• **Task inputs**
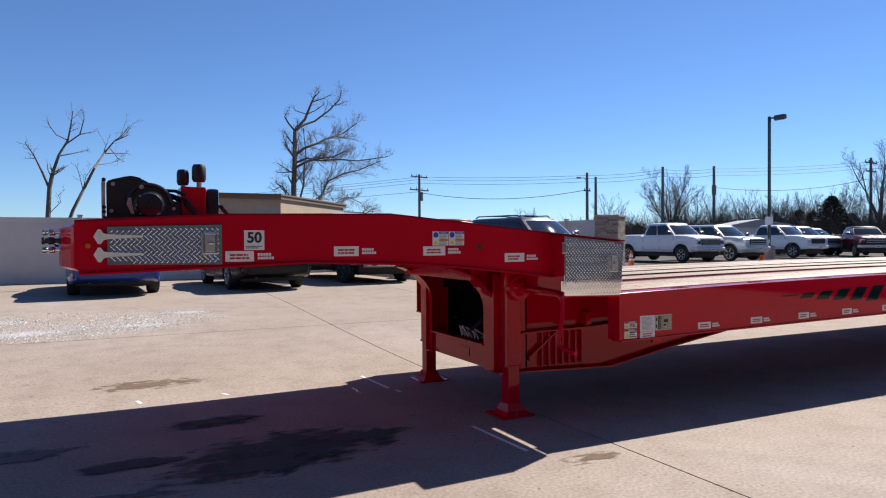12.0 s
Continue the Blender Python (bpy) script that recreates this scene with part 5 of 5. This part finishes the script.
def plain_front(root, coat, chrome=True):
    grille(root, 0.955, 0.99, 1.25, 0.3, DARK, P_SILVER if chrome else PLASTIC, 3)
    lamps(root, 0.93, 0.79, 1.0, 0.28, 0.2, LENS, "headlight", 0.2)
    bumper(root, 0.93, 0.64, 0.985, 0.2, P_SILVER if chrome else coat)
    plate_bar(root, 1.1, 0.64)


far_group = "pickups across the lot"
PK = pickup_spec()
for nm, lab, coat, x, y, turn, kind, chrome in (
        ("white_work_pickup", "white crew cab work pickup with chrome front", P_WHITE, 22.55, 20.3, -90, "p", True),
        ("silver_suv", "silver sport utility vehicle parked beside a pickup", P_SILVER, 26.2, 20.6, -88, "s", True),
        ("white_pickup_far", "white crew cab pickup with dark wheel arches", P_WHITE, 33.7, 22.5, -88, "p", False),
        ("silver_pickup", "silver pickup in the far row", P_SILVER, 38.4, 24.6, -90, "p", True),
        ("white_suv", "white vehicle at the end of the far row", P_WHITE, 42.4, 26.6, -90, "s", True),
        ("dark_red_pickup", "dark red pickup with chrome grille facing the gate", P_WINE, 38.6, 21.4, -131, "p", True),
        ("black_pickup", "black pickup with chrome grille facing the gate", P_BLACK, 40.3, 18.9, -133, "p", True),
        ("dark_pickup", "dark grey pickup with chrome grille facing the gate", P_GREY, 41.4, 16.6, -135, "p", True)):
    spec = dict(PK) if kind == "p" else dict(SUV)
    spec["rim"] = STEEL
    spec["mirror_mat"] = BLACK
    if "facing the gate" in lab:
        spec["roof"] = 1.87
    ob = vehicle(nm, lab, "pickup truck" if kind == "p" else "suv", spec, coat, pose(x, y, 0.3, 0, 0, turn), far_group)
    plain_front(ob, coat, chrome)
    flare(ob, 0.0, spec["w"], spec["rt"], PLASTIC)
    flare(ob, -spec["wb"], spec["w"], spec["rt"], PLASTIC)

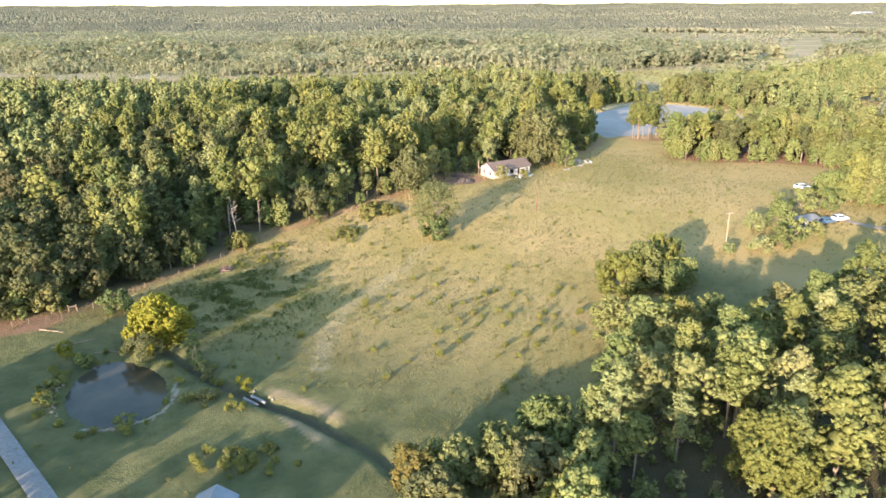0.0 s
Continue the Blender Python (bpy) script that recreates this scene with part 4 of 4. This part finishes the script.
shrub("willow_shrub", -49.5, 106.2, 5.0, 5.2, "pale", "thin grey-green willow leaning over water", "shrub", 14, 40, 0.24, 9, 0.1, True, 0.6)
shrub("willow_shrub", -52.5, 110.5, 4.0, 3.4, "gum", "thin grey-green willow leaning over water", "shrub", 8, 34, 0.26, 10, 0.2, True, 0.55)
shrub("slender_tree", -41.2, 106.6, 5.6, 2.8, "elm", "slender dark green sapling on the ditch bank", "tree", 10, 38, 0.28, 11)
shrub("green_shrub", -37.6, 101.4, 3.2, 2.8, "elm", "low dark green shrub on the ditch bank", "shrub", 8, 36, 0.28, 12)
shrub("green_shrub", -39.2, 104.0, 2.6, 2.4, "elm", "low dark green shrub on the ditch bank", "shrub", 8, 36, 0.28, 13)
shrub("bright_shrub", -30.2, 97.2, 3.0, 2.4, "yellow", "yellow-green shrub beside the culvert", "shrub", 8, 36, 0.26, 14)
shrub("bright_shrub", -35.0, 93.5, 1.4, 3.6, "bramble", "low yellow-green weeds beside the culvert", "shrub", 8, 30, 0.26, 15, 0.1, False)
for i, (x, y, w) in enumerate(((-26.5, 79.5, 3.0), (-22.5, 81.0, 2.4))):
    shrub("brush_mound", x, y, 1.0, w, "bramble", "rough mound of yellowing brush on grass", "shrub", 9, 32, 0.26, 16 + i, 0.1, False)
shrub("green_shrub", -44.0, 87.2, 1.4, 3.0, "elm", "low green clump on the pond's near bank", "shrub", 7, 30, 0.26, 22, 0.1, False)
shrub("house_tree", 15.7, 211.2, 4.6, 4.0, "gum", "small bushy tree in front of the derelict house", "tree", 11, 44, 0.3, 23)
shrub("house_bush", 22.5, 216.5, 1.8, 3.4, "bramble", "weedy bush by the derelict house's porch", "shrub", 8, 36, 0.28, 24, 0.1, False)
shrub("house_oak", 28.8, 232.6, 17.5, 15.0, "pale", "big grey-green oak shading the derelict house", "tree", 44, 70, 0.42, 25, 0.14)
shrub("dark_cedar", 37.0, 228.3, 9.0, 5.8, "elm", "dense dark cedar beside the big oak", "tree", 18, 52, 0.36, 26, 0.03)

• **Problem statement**
Copy every line of the listing that contains the word "with".

• **Solution to this exercise**
Continue the Blender Python (bpy) script that recreates this scene with part 5 of 5. This part finishes the script.
        ("white_work_pickup", "white crew cab work pickup with chrome front", P_WHITE, 22.55, 20.3, -90, "p", True),
        ("white_pickup_far", "white crew cab pickup with dark wheel arches", P_WHITE, 33.7, 22.5, -88, "p", False),
        ("dark_red_pickup", "dark red pickup with chrome grille facing the gate", P_WINE, 38.6, 21.4, -131, "p", True),
        ("black_pickup", "black pickup with chrome grille facing the gate", P_BLACK, 40.3, 18.9, -133, "p", True),
        ("dark_pickup", "dark grey pickup with chrome grille facing the gate", P_GREY, 41.4, 16.6, -135, "p", True)):
Continue the Blender Python (bpy) script that recreates this scene with part 4 of 4. This part finishes the script.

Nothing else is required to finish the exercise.